COLLECTED MATERIAL:
-- start --

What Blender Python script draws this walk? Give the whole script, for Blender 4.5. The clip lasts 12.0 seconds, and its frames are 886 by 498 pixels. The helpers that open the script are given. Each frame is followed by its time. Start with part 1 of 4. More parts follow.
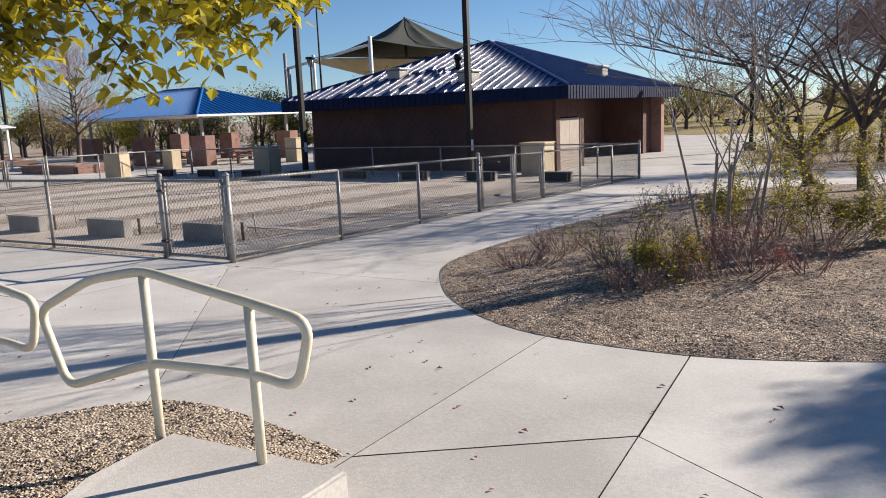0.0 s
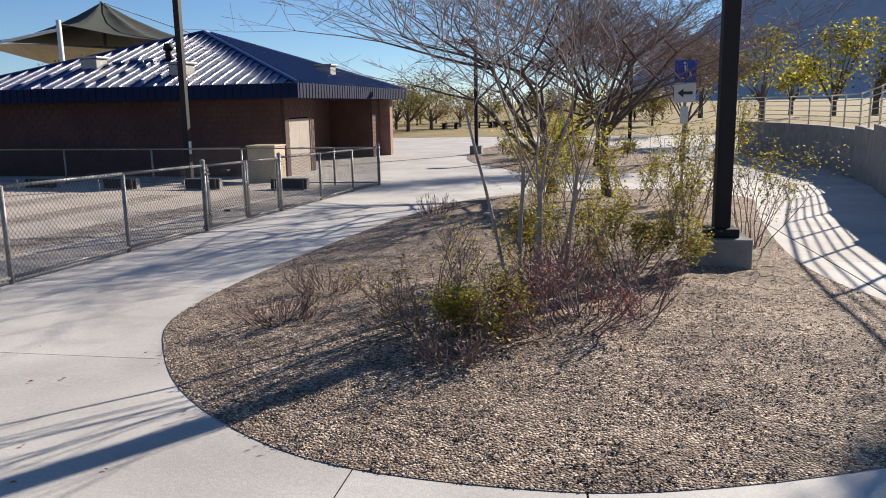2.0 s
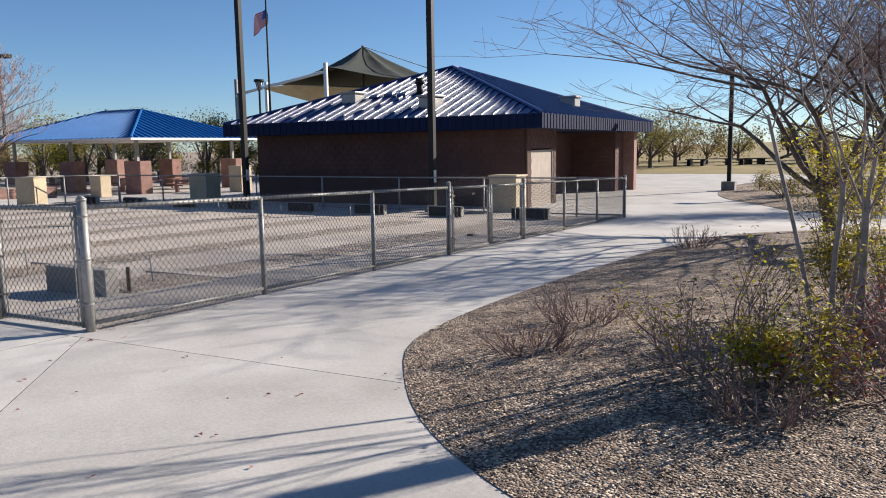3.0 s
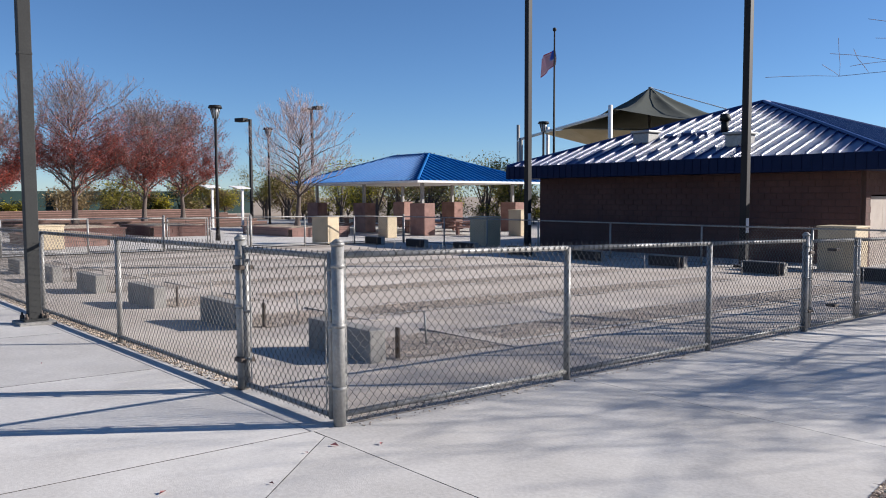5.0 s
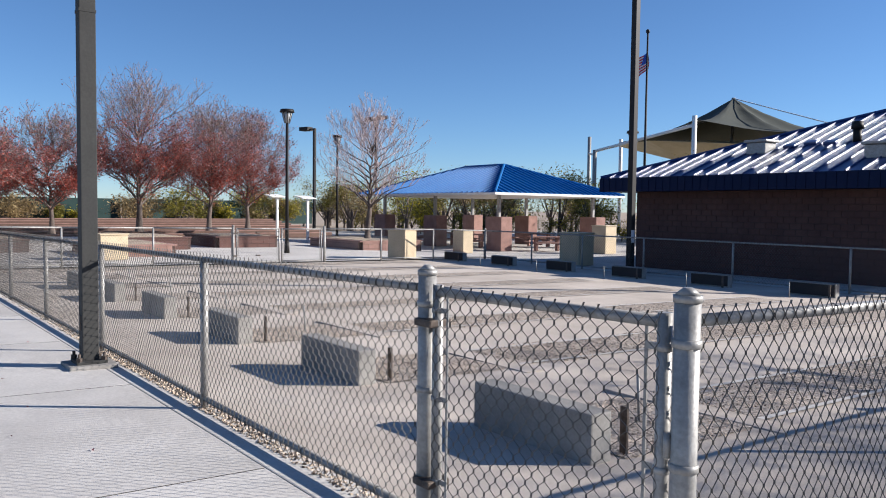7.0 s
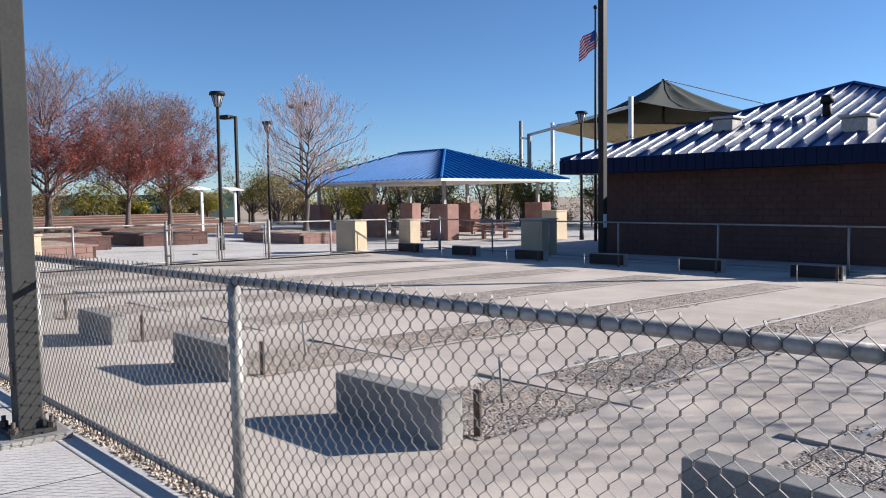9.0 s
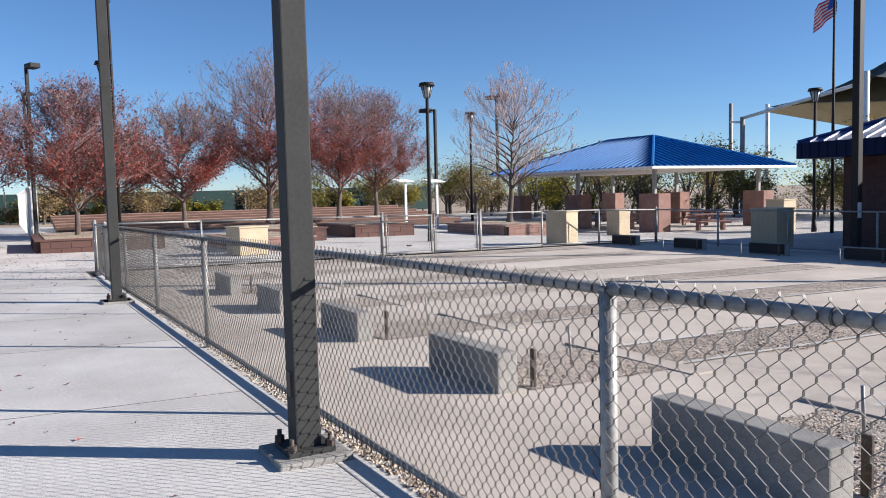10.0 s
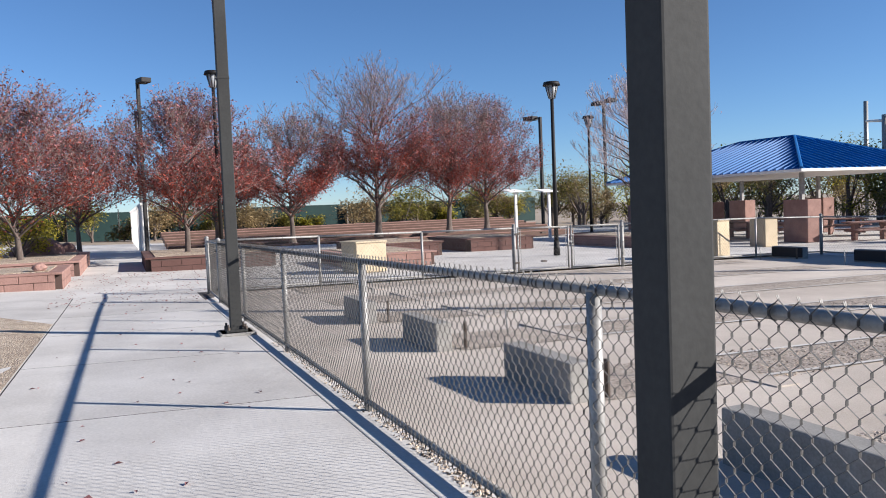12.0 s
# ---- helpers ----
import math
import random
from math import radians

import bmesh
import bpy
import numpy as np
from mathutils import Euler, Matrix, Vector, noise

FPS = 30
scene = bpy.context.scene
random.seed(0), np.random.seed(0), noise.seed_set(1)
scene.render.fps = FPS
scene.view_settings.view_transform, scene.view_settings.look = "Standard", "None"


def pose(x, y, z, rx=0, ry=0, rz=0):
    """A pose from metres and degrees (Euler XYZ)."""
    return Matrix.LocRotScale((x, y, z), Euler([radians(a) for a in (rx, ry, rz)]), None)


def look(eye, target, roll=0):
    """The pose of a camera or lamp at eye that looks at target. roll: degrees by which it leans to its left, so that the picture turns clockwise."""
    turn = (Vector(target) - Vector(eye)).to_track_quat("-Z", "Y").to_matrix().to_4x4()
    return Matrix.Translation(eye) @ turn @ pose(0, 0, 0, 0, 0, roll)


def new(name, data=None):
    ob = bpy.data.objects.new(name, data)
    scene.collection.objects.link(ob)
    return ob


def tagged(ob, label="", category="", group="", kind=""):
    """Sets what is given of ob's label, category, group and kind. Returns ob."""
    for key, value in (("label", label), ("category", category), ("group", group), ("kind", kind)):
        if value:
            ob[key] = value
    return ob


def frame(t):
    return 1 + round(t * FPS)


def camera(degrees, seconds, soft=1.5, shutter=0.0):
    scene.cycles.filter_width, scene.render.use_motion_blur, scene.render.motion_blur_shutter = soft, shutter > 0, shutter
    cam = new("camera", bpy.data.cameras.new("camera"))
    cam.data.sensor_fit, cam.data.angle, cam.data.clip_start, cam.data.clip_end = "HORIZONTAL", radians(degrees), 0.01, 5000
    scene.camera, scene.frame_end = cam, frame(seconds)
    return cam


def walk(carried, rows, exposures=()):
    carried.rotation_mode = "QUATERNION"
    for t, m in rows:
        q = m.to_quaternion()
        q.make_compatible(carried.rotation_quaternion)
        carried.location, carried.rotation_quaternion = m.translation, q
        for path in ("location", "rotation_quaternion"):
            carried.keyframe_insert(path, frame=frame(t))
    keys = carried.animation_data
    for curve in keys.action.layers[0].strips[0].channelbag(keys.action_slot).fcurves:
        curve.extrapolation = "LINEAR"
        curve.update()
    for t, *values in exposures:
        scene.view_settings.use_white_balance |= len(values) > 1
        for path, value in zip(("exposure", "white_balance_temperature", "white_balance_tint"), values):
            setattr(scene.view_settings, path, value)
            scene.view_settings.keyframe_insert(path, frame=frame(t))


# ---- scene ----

-- end --

EXERCISE TASK:
Copy out the whole listing exactly, and don't carry over any pictures.

REPLY TO THE EXERCISE:
What Blender Python script draws this walk? Give the whole script, for Blender 4.5. The clip lasts 12.0 seconds, and its frames are 886 by 498 pixels. The helpers that open the script are given. Each frame is followed by its time. Start with part 1 of 4. More parts follow.
0.0 s
2.0 s
3.0 s
5.0 s
7.0 s
9.0 s
10.0 s
12.0 s
# ---- helpers ----
import math
import random
from math import radians

import bmesh
import bpy
import numpy as np
from mathutils import Euler, Matrix, Vector, noise

FPS = 30
scene = bpy.context.scene
random.seed(0), np.random.seed(0), noise.seed_set(1)
scene.render.fps = FPS
scene.view_settings.view_transform, scene.view_settings.look = "Standard", "None"


def pose(x, y, z, rx=0, ry=0, rz=0):
    """A pose from metres and degrees (Euler XYZ)."""
    return Matrix.LocRotScale((x, y, z), Euler([radians(a) for a in (rx, ry, rz)]), None)


def look(eye, target, roll=0):
    """The pose of a camera or lamp at eye that looks at target. roll: degrees by which it leans to its left, so that the picture turns clockwise."""
    turn = (Vector(target) - Vector(eye)).to_track_quat("-Z", "Y").to_matrix().to_4x4()
    return Matrix.Translation(eye) @ turn @ pose(0, 0, 0, 0, 0, roll)


def new(name, data=None):
    ob = bpy.data.objects.new(name, data)
    scene.collection.objects.link(ob)
    return ob


def tagged(ob, label="", category="", group="", kind=""):
    """Sets what is given of ob's label, category, group and kind. Returns ob."""
    for key, value in (("label", label), ("category", category), ("group", group), ("kind", kind)):
        if value:
            ob[key] = value
    return ob


def frame(t):
    return 1 + round(t * FPS)


def camera(degrees, seconds, soft=1.5, shutter=0.0):
    scene.cycles.filter_width, scene.render.use_motion_blur, scene.render.motion_blur_shutter = soft, shutter > 0, shutter
    cam = new("camera", bpy.data.cameras.new("camera"))
    cam.data.sensor_fit, cam.data.angle, cam.data.clip_start, cam.data.clip_end = "HORIZONTAL", radians(degrees), 0.01, 5000
    scene.camera, scene.frame_end = cam, frame(seconds)
    return cam


def walk(carried, rows, exposures=()):
    carried.rotation_mode = "QUATERNION"
    for t, m in rows:
        q = m.to_quaternion()
        q.make_compatible(carried.rotation_quaternion)
        carried.location, carried.rotation_quaternion = m.translation, q
        for path in ("location", "rotation_quaternion"):
            carried.keyframe_insert(path, frame=frame(t))
    keys = carried.animation_data
    for curve in keys.action.layers[0].strips[0].channelbag(keys.action_slot).fcurves:
        curve.extrapolation = "LINEAR"
        curve.update()
    for t, *values in exposures:
        scene.view_settings.use_white_balance |= len(values) > 1
        for path, value in zip(("exposure", "white_balance_temperature", "white_balance_tint"), values):
            setattr(scene.view_settings, path, value)
            scene.view_settings.keyframe_insert(path, frame=frame(t))


# ---- scene ----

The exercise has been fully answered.